Our Security Center / Nessus scanner is reporting that our filers are not requiring SMB signing. This is not good, for security or for compliance/auditing....I must be misunderstanding something?
I have researched the following options:
- options cifs.signing.enable on
- options cifs.smb2.signing.required on (as well as options cifs.smb2.enable on)
According to NTAP documentation, options cifs.signing.enable on will tell the filer to use SMB signing optionally (depending how the clients want); equivelent to GPO option Microsoft Network server policy: Digitally sign communication (if client agrees). Meanwhile, options cifs.smb2.signing.required will tell the filer to only accept connections from clients that are signed; equivelent to GPO option Microsoft Network server policy: Digitally sign communications (always). Now, this 2nd setting is how we would do it in a windows network to properly secure things, and meet our guidelines. Also, we would not generall turn both settings on. It's one or the other, and the later is the stricter / better one. Seems to me the slam dunk is to just enable options cifs.smb2.signing.required. But that does not work...

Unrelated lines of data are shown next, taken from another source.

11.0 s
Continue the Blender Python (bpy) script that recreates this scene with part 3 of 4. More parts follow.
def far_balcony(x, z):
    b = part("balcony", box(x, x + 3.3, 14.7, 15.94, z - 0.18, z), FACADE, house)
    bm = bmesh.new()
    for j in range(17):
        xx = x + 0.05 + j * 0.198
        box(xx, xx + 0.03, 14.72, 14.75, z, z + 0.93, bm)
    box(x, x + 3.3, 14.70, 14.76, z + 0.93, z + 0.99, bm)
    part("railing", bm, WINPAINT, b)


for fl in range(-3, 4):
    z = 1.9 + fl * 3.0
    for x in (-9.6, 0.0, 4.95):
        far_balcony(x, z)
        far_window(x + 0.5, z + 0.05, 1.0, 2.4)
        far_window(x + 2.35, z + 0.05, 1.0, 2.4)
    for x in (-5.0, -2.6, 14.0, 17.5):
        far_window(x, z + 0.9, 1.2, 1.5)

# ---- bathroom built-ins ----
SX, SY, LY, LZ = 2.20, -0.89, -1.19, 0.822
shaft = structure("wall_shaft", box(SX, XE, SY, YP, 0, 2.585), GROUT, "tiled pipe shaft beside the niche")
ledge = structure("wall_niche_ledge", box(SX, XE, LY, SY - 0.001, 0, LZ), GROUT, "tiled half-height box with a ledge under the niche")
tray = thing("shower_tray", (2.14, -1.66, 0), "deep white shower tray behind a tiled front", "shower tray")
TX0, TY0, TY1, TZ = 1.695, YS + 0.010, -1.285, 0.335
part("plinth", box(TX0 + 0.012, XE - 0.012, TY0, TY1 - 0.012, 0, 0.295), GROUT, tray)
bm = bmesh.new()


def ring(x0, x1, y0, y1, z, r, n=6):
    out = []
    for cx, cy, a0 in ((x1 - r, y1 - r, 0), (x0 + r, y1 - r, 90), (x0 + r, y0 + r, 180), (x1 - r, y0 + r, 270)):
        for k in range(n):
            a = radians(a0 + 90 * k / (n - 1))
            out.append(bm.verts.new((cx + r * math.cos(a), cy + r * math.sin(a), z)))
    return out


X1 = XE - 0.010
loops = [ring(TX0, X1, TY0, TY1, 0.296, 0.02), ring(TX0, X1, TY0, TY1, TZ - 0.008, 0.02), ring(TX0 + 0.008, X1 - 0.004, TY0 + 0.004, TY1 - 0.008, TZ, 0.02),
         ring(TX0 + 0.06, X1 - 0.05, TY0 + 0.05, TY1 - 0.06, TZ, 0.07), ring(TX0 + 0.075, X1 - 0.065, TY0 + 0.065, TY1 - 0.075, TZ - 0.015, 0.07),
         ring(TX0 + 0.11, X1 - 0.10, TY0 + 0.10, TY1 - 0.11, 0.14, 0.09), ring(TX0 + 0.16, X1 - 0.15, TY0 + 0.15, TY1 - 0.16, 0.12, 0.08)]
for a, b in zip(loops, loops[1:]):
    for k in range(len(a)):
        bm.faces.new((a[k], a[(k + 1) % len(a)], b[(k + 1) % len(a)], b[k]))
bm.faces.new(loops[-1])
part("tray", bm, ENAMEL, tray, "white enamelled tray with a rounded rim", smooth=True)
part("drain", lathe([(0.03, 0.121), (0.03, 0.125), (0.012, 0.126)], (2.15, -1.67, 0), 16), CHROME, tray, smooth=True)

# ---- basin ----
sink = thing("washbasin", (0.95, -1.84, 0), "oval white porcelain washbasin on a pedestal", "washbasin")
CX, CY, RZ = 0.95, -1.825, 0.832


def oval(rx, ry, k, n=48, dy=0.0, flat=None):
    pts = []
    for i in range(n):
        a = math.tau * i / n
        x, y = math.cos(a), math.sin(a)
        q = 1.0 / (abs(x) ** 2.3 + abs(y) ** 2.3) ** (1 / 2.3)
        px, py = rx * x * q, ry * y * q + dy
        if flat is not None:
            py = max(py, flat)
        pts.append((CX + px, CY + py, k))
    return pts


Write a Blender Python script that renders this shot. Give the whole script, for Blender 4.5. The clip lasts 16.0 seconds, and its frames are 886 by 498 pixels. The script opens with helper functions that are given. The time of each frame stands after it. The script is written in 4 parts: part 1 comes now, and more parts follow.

I have tried the following combinations, yet Nessus is still flagging the filers as insecure due to lack of SMB signing. For those of you that use Nessus it's plug-in ID 57608.
SETUP 1:
- options cifs.signging.enable.on
- options cifs.smb2.enable on
- options cifs.smb2.signing.required on
SETUP 2:
- options cifs.signging.enable.off
- options cifs.smb2.enable on
- options cifs.smb2.signing.required on
I guess what I need to know is.....what will it take to require SMB signing on the CIFS servers / filers? Because both setups above do not work. Clients are still able to connect unsigned.